▽

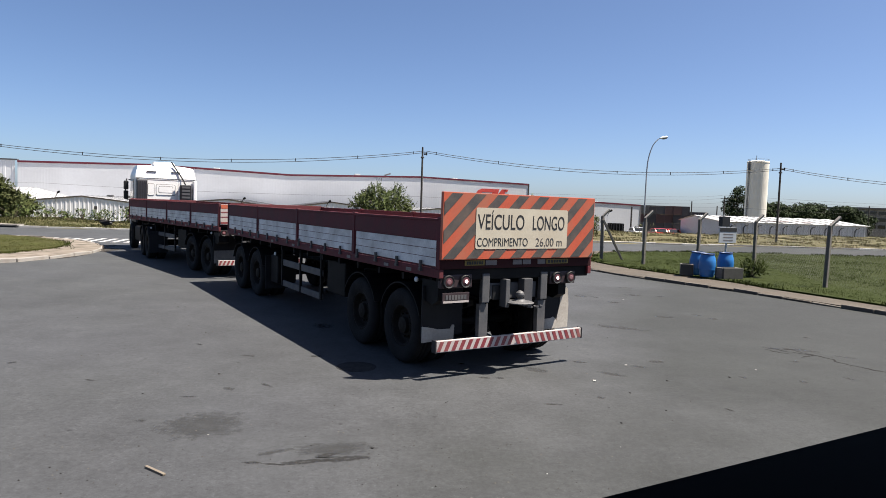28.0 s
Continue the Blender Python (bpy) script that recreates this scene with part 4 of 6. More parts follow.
    part("pillar", bx(0.44, 0.49, y0 - 0.22, y0 - 0.12, 1.3, 2.85), M_WHITETRUCK, stack)
    part("antenna", sweep(bmesh.new(), [(0.74, y0 - 0.12, 2.72), (0.62, y0 - 0.06, 2.98), (0.22, y0 + 0.16, 3.66)], 0.028), M_BLACKPLASTIC, stack, "black slanting pipe")
    part("air_hoses", sweep(bmesh.new(), [(0.1, y0 - 0.05, 1.9), (0.1, 2.3, 1.55), (0.1, 1.6, 1.5), (0.1, 1.0, 1.6)], 0.035), M_BLACKPLASTIC, thing)
    part("catwalk", bx(-0.6, 0.6, 1.2, 2.9, 1.02, 1.06), M_GREYSTEEL, thing)
    return thing


tractor = build_tractor()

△

Written request. Return the material word for word. Pictures are not part of the copy.

Reply to the exercise.
28.0 s
Continue the Blender Python (bpy) script that recreates this scene with part 4 of 6. More parts follow.
    part("pillar", bx(0.44, 0.49, y0 - 0.22, y0 - 0.12, 1.3, 2.85), M_WHITETRUCK, stack)
    part("antenna", sweep(bmesh.new(), [(0.74, y0 - 0.12, 2.72), (0.62, y0 - 0.06, 2.98), (0.22, y0 + 0.16, 3.66)], 0.028), M_BLACKPLASTIC, stack, "black slanting pipe")
    part("air_hoses", sweep(bmesh.new(), [(0.1, y0 - 0.05, 1.9), (0.1, 2.3, 1.55), (0.1, 1.6, 1.5), (0.1, 1.0, 1.6)], 0.035), M_BLACKPLASTIC, thing)
    part("catwalk", bx(-0.6, 0.6, 1.2, 2.9, 1.02, 1.06), M_GREYSTEEL, thing)
    return thing


tractor = build_tractor()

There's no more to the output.